As we reached our assigned runway 31R, the ground controller instructed us to "monitor Tower". Pete had experience with such instructions at other airports and explained this meant we should NOT call up Tower, but stay quiet and wait for their instructions. Sure enough, after a few other planes were out of the way, Tower instructed us to "line up and wait" behind something departing. Then it was our turn and we were cleared for takeoff.
As you can see from our FlightAware track, we were directed by vectors well east of the airport. We were rapidly instructed to climb to 8000 feet. The ADS-B traffic display was showing an incredible amount of traffic, and we could hear some of it and see some of it as well. It was a clear and gorgeous morning; the vectored route allowed us great views of the airport and all of New York City. The Manhattan skyscrapers were easy to spot, and it was a wonderful comparison with the night-time view of the city we had seen just a few hours before.
Once we were out of the lateral limits of the Bravo airspace, I canceled IFR and we descended to 6500 ft.
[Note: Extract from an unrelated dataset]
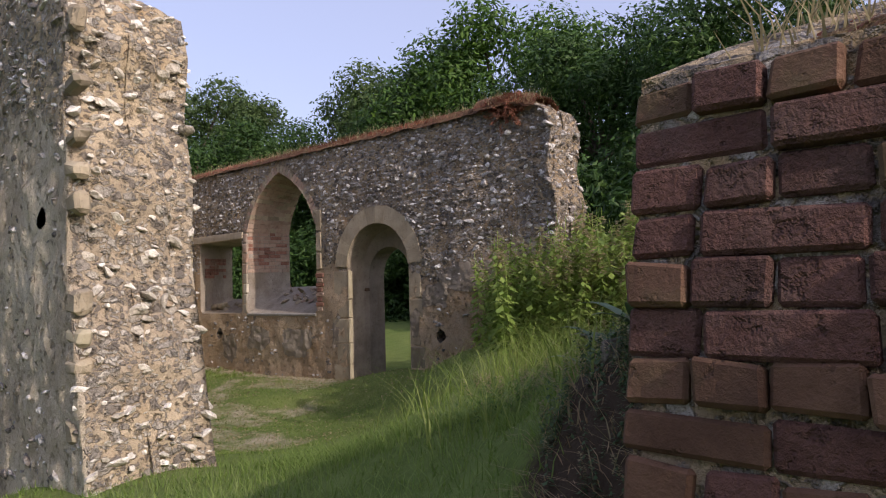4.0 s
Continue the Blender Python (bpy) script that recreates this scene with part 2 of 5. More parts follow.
def mottled(name, a, b, scale=6.0, rough=0.9, fine=60.0, relief=0.5, dist=0.01, spots=None, vary=0.44, pitted=0.5):
    """A surface of two tones with grain and relief, and stains of a third."""
    mat, nt, bsdf = material(name, rough)
    c = coords(nt)
    info = nt.nodes.new("ShaderNodeObjectInfo")
    n, f = noise_node(nt, c, scale, 6, 0.65), noise_node(nt, c, fine, 4, 0.7)
    col = mix(nt, ramp(nt, n.outputs[0], [(0.35, (0, 0, 0)), (0.65, (1, 1, 1))]), a, b)
    if spots:
        s = noise_node(nt, c, scale * 0.35, 5, 0.7)
        col = mix(nt, ramp(nt, s.outputs[0], [(0.52, (0, 0, 0)), (0.68, (0.85, 0.85, 0.85))]), col, spots)
    col = mix(nt, mathn(nt, "MULTIPLY", f.outputs[0], 0.35), col, tuple(v * 0.45 for v in a))
    run = nt.nodes.new("ShaderNodeMapping")
    run.inputs["Scale"].default_value = (1, 1, 0.35)
    nt.links.new(c, run.inputs["Vector"])
    st, pit = noise_node(nt, run.outputs[0], max(2.4, scale * 0.6), 7, 0.75), noise_node(nt, c, 24.0, 4, 0.7)
    col = mix(nt, ramp(nt, st.outputs[0], [(0.5, (0, 0, 0)), (0.66, (0.62, 0.62, 0.62))]), col, (a[0] * 0.58, a[1] * 0.53, a[2] * 0.46))
    dent = ramp(nt, pit.outputs[0], [(0.33, (1, 1, 1)), (0.42, (0, 0, 0))])
    col = mix(nt, mathn(nt, "MULTIPLY", dent, pitted), col, tuple(v * 0.42 for v in a))
    hsv = nt.nodes.new("ShaderNodeHueSaturation")
    nt.links.new(col, hsv.inputs["Color"])
    nt.links.new(mathn(nt, "ADD", 1.0 - vary / 2, mathn(nt, "MULTIPLY", info.outputs["Random"], vary)), hsv.inputs["Value"])
    nt.links.new(hsv.outputs[0], bsdf.inputs["Base Color"])
    bump(nt, bsdf, mathn(nt, "SUBTRACT", mathn(nt, "ADD", n.outputs[0], f.outputs[0]), mathn(nt, "MULTIPLY", dent, 0.8)), relief, dist)
    return mat


def leafy(name, stops, rough=0.55, through=0.35):
    """Leaves and blades: a tone for each, some light passing through."""
    mat, nt, bsdf = material(name, rough)
    geo, info = nt.nodes.new("ShaderNodeNewGeometry"), nt.nodes.new("ShaderNodeObjectInfo")
    n = noise_node(nt, coords(nt), 0.8, 2)
    t = mathn(nt, "ADD", mathn(nt, "MULTIPLY", geo.outputs["Random Per Island"], 0.6),
              mathn(nt, "ADD", mathn(nt, "MULTIPLY", info.outputs["Random"], 0.15), mathn(nt, "MULTIPLY", mathn(nt, "SUBTRACT", n.outputs[0], 0.3), 0.6)))
    col = ramp(nt, t, stops)
    nt.links.new(col, bsdf.inputs["Base Color"])
    tr = nt.nodes.new("ShaderNodeBsdfTranslucent")
    nt.links.new(mix(nt, 0.5, col, (0.35, 0.42, 0.05), "MULTIPLY"), tr.inputs["Color"])
    nt.links.new(col, tr.inputs["Color"])
    ms = nt.nodes.new("ShaderNodeMixShader")
    ms.inputs[0].default_value = through
    nt.links.new(bsdf.outputs[0], ms.inputs[1])
    nt.links.new(tr.outputs[0], ms.inputs[2])
    nt.links.new(ms.outputs[0], nt.nodes["Material Output"].inputs["Surface"])
    return mat


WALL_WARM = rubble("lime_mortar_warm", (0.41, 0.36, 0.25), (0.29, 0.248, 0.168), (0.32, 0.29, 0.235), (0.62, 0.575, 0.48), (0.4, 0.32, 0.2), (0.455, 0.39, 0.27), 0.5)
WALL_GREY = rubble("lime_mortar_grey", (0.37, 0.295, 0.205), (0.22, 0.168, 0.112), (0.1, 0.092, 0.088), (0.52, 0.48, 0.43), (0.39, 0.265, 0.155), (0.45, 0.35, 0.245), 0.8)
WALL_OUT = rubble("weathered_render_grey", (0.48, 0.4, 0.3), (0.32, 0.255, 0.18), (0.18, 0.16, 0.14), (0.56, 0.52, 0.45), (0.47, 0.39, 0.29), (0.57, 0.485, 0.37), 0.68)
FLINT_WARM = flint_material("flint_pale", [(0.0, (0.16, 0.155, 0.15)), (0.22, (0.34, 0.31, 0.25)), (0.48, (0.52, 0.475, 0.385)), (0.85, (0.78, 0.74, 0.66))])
# lighter copy of flint_pale: sun on the long wall's end put into the colour
FLINT_SUNLIT = flint_material("flint_sunlit_end", [(0.0, (0.24, 0.22, 0.19)), (0.22, (0.42, 0.38, 0.31)), (0.5, (0.6, 0.55, 0.46)), (0.85, (0.84, 0.8, 0.73))])
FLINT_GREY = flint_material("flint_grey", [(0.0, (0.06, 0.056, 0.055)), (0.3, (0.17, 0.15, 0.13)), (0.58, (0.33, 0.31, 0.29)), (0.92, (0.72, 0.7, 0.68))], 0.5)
FLINT_BLUE = flint_material("flint_blue_grey", [(0.0, (0.08, 0.078, 0.08)), (0.31, (0.22, 0.21, 0.2)), (0.56, (0.4, 0.395, 0.39)), (0.92, (0.8, 0.8, 0.79))], 0.45)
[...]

The rest was an uneventful direct VFR flight to Ithaca, over the meandering Delaware river and the last of the fall foliage. When we were handed off to Wilkes-Barre approach, we heard a Piper on the frequency talking about doing touch-and-goes at Cherry Ridge. This felt really unusual after the environment we had just come from; we were back in familiar small-plane GA territory. A good headwind ensured we didn't need to add detours to meet the two-hour requirement, and we landed in Ithaca with a 2.3 hour day cross-country accomplished.